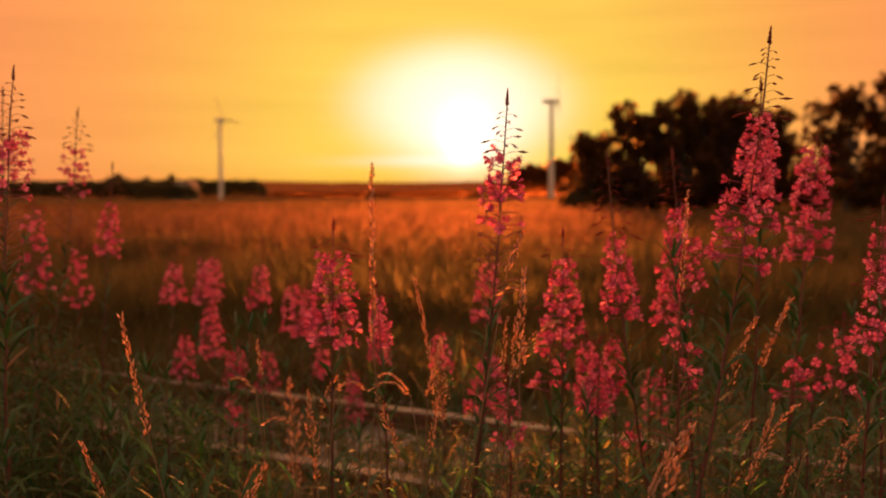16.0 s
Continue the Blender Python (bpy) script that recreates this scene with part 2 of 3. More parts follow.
class Geo:
    """Vertices and faces under construction, with a material slot for each face."""

    def __init__(self):
        self.v, self.f, self.m = [], [], []

    def tube(self, pts, radii, sides=5, slot=0, cap=True):
        base = len(self.v)
        pts = [Vector(p) for p in pts]
        for i, p in enumerate(pts):
            a, b = pts[max(i - 1, 0)], pts[min(i + 1, len(pts) - 1)]
            d = (b - a).normalized()
            u = d.cross(Vector((0.31, 0.95, 0.05))).normalized()
            w = d.cross(u)
            for k in range(sides):
                t = 2 * math.pi * k / sides
                self.v.append(tuple(p + radii[i] * (math.cos(t) * u + math.sin(t) * w)))
        for i in range(len(pts) - 1):
            for k in range(sides):
                k2 = (k + 1) % sides
                self.f.append((base + i * sides + k, base + i * sides + k2, base + (i + 1) * sides + k2, base + (i + 1) * sides + k))
                self.m.append(slot)
        if cap:
            self.f.append(tuple(base + (len(pts) - 1) * sides + k for k in range(sides)))
            self.m.append(slot)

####

In the listing above, locate the line containing "Continue the Blender" and the line containing "self.v, self.f, self.m = [], [], []". Transcribe those two lines and everything between them, exactly as written.

→ **OUTPUT FOR THIS EXERCISE**
Continue the Blender Python (bpy) script that recreates this scene with part 2 of 3. More parts follow.
class Geo:
    """Vertices and faces under construction, with a material slot for each face."""

    def __init__(self):
        self.v, self.f, self.m = [], [], []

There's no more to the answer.